Andrew Ryan looks at the American media’s changing relationship with the office of the President.

It’s been quite a busy few weeks in the presidency of Donald Trump. There has been the implementation, and then cancellation, of the ‘Muslim ban’. There has been Trump’s alarming cancellation of environmental grants and promising to cut environmental regulations by 75%, as well as a tragically botched raid on an al-Qaeda compound in Yemen, and so much more.
However, the ever-present element of his presidency has been his ongoing war with the media. He has labelled CNN as “false news”, named many media outlets as “dishonest media” and, more recently, accused the media of not reporting up to 78 terrorist attacks. Of course, that turned out to be false.
Trump’s turbulent relationship with the media has not just come to the fore since he was elected. In fact, while on the campaign trail, Trump threatened to “open up” American libel laws in order to make it easier to sue members of the media.
Firstly, that threat is quite worrying as a possible attempt to quell opposition views. Secondly, however, there is no American federal libel law anyway.
Not only has this relationship between the president and press changed how the President of the United States of America deals with the media, but it has also seen the press itself change how it deals with the President.

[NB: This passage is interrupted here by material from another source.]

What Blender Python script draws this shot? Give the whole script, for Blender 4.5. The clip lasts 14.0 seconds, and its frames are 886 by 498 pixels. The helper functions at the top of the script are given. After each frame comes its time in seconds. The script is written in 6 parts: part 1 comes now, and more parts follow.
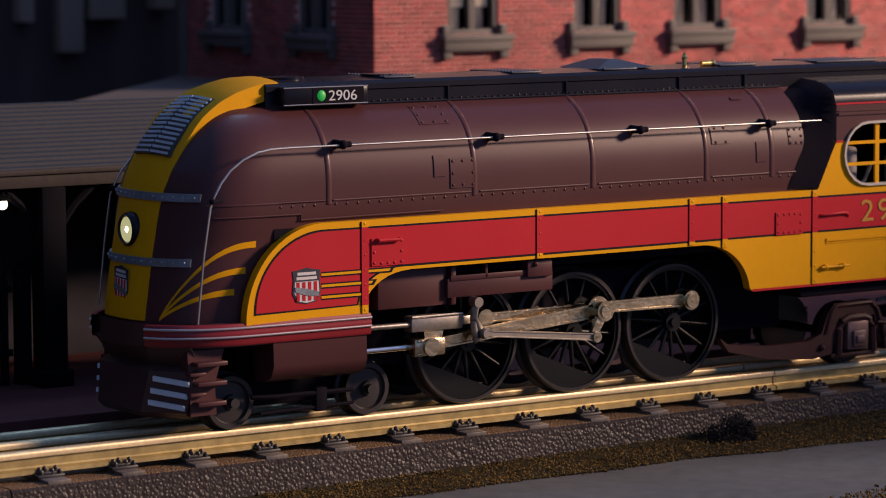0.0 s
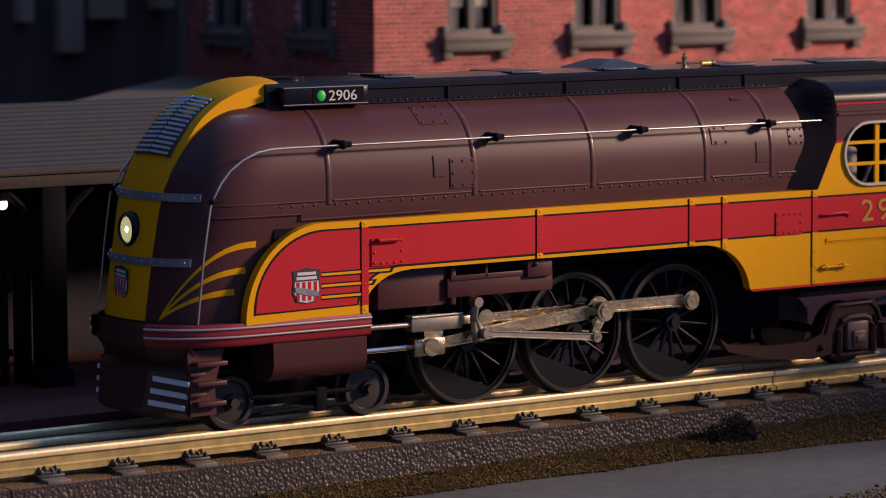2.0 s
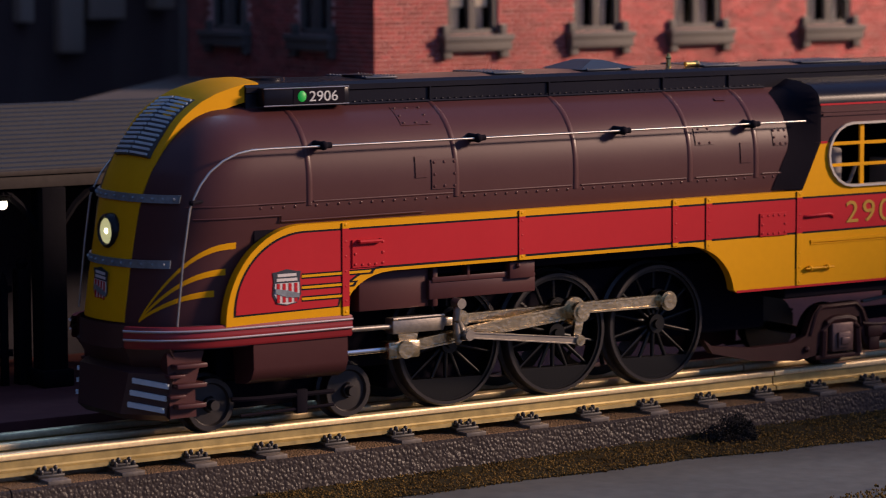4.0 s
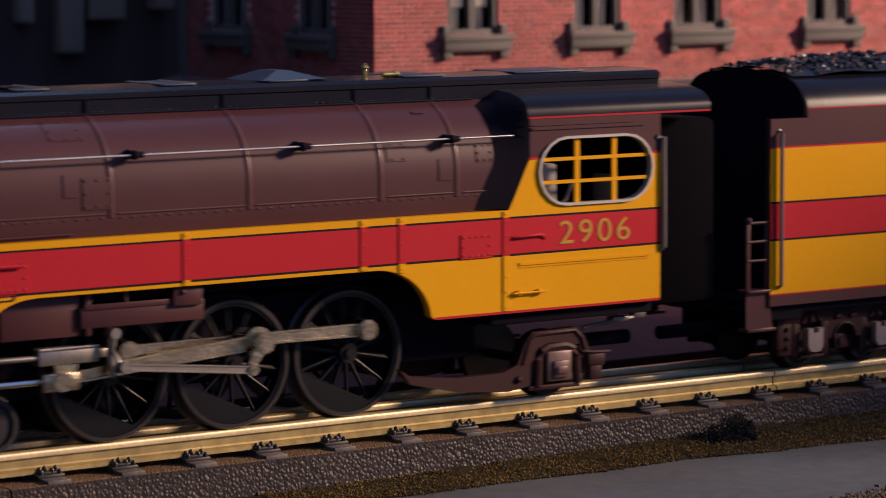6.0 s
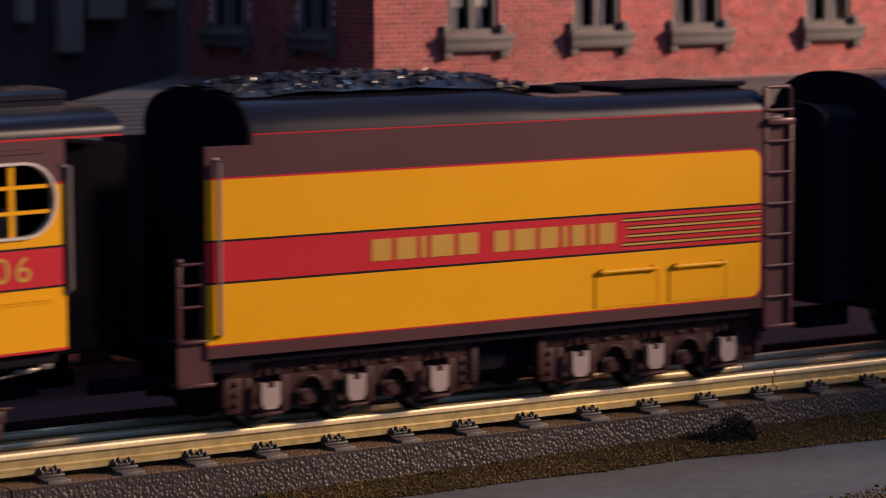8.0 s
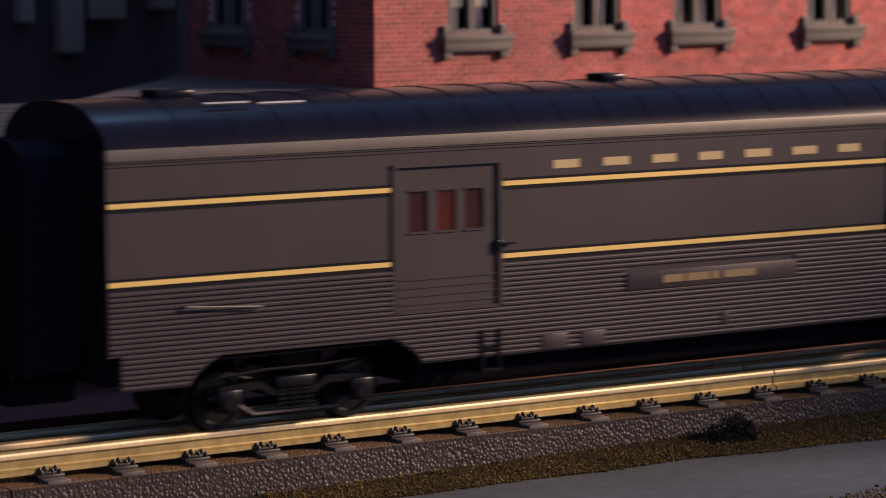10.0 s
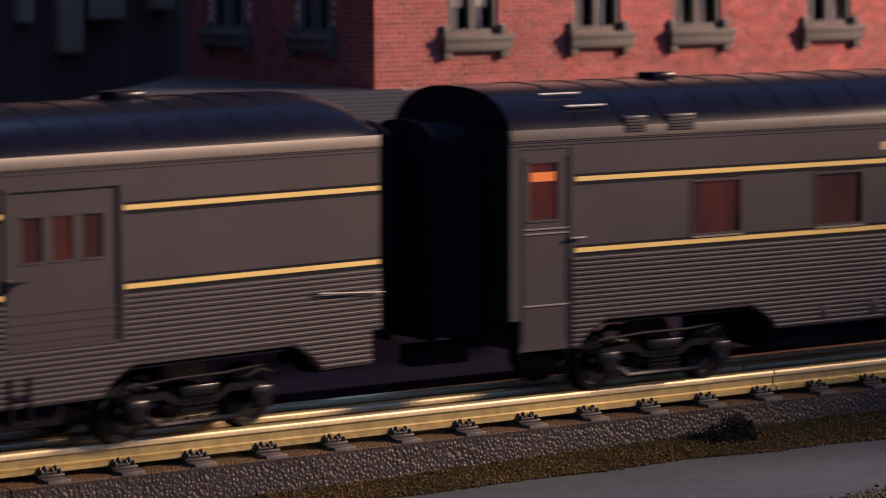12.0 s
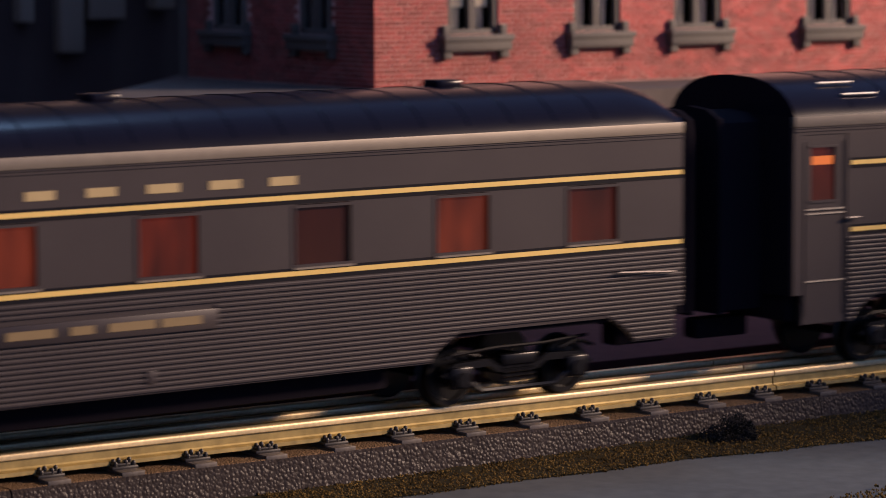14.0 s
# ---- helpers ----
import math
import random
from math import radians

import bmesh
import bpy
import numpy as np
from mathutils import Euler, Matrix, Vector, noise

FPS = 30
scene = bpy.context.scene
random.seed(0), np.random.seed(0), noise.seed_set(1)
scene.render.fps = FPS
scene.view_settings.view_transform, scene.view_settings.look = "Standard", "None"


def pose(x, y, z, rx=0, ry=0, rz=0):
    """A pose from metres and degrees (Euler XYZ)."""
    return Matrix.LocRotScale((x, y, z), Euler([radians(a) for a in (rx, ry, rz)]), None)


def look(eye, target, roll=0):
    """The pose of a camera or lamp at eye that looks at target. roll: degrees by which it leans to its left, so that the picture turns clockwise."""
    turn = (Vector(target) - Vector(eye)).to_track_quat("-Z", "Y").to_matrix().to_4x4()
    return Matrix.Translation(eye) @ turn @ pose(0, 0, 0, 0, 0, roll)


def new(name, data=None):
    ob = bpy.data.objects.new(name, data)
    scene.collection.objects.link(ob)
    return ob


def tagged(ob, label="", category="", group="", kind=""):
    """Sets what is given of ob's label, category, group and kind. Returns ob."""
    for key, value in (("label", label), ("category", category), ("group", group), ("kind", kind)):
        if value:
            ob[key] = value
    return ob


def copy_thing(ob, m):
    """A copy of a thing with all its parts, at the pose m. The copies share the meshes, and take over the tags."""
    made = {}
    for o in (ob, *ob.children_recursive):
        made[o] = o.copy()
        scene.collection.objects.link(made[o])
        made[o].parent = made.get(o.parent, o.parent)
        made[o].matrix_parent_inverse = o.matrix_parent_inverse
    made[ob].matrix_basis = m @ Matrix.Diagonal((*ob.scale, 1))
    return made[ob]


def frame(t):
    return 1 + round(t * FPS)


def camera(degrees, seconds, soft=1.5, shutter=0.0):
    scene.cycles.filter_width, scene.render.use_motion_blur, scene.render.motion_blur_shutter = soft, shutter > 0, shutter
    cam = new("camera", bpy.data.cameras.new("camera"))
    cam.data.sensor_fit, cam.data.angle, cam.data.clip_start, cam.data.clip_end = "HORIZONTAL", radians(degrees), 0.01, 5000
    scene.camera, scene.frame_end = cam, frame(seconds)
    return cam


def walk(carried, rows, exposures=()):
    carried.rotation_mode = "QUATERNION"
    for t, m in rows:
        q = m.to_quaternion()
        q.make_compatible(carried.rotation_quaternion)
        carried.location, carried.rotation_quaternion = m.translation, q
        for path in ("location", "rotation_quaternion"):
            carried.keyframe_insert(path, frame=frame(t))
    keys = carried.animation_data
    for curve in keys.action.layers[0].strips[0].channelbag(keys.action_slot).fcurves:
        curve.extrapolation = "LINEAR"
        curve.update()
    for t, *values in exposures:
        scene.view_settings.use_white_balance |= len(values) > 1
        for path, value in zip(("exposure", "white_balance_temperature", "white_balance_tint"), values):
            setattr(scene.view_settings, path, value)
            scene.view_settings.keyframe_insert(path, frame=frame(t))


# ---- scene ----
# A model railway of scale 1:48 on its layout table. The track's line is the x axis, z = 0 is the railhead.
# Shapes are written in millimetres and turned into metres when a part is made.
MM = 0.001

# ---- camera ----
cam = camera(16.249, 14.0, soft=1.0, shutter=0.5)
EYE = Vector((-0.6154, -0.8323, 0.1520))
AIM = EYE + Vector((0.56611, 0.81804, -0.10165))
walk(cam, [(0, look(EYE, AIM, -0.217)), (14, look(EYE, AIM, -0.217))])
cam.data.dof.use_dof = True
cam.data.dof.focus_distance = 0.985
cam.data.dof.aperture_fstop = 25.0

# ---- light ----
world = bpy.data.worlds.new("dim_blue_room_light")
world.use_nodes = True
world.node_tree.nodes["Background"].inputs[0].default_value = (0.25, 0.43, 1.0, 1)
world.node_tree.nodes["Background"].inputs[1].default_value = 0.46
scene.world = world
scene.view_settings.exposure = 0.0


def area_lamp(name, eye, target, size, watts, colour):
    data = bpy.data.lights.new(name, "AREA")
    data.shape, data.size, data.energy, data.color = "DISK", size, watts, colour
    ob = new(name, data)
    ob.matrix_world = look(eye, target)
    return ob


KEY_AT = Vector((0.05, -0.03, 0.05)) + Vector((0.785, -0.495, 0.37)) * 3.2
area_lamp("spot_lamp", KEY_AT, (0.05, -0.03, 0.05), 0.46, 185.0, (1.0, 0.70, 0.53))
area_lamp("room_lamp", (0.38, 0.54, 1.38), (0.0, 0.1, 0.0), 0.32, 2.9, (0.36, 0.60, 1.0))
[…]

Since Trump’s inauguration, the press has made an attempt to fight back against his many allegations. Recently on CNN, Jake Tapper roasted Kelly-Anne Conway on Trump’s claim that the media was not reporting the 78 terrorist attacks. Tapper would go as far as asking her if those killed in attacks committed by non-Islamic terrorists, such as in Quebec, are any less dead than those killed in attacks by Islamic terrorists after noting that many attacks committed by non-Islamic terrorists were not on the list issued by the White House.

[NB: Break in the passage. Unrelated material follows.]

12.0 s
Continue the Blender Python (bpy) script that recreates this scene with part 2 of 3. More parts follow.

CNN has been joined by the likes of the New York Times in defending themselves from Trump’s false accusations. Not only that, but the press has opted to fact-check claims made by Trump rather than simply reporting said claims, which would have been the case with presidents in the past. Examples of this can be seen in how the Trump administration has spoken about his inauguration crowd. Trump and his press secretary, Sean Spicer, have both claimed that his crowd was the largest in history, which the New York Times reported as false.

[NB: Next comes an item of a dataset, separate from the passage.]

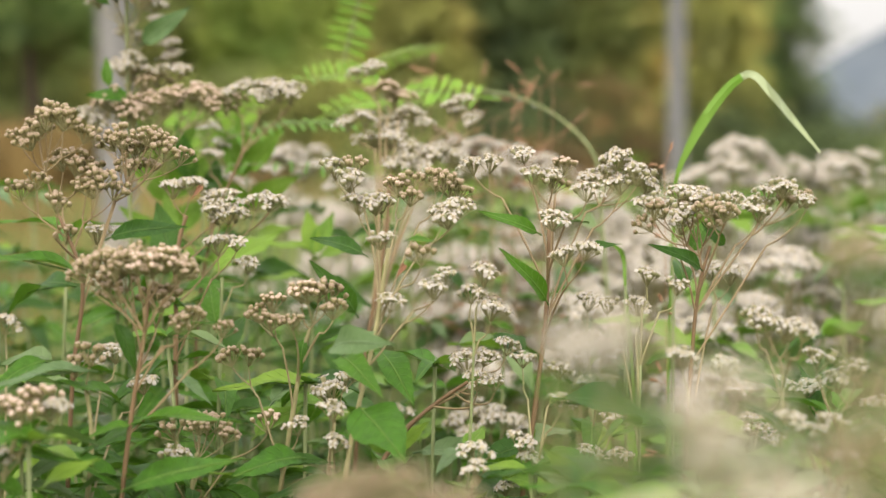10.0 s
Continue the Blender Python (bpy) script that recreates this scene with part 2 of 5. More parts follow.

There is also the infamous example of a CNN presenter reacting in disbelief at Kelly-Anne Conway’s famous “alternative facts” statement. Then there is the example of the Bowling Green Massacre gaffe which was debunked almost as soon as Conway (again!) said it.
The early stages of Trump’s presidency has seen a drastic change in how the news press operates. Whether it is down to the press feeling insulted by Trump and wanting to hold him to account or not, news media’s reporting on Trump and his administration’s claims are no longer being treated with the neutrality as has previously been the case.
There are problems that come with this change in practice. With an increased focus on reporting the Trump administration’s false claims, the press has been distracted from some other issues and decisions that have been made by the President of the United States.
However, at the same time, it is important to hold those in power to account. After all, considering how many of the policy promises that Trump made on the campaign trail were based on falsehoods, it is increasingly vital that the press act as fact-checkers. If journalists simply reported claims made by the Donald, then his false claim that the murder rate in the United States is the highest it has been in 47 years would be taken as gospel.
Trump’s ongoing feud with the media is something that will remain a part of his presidency for the remainder of his time in the White House. It is a fascinating scenario to watch unfold, as how the press reacts to the falsehoods being spread by the White House is sure to shape the future of journalistic practice.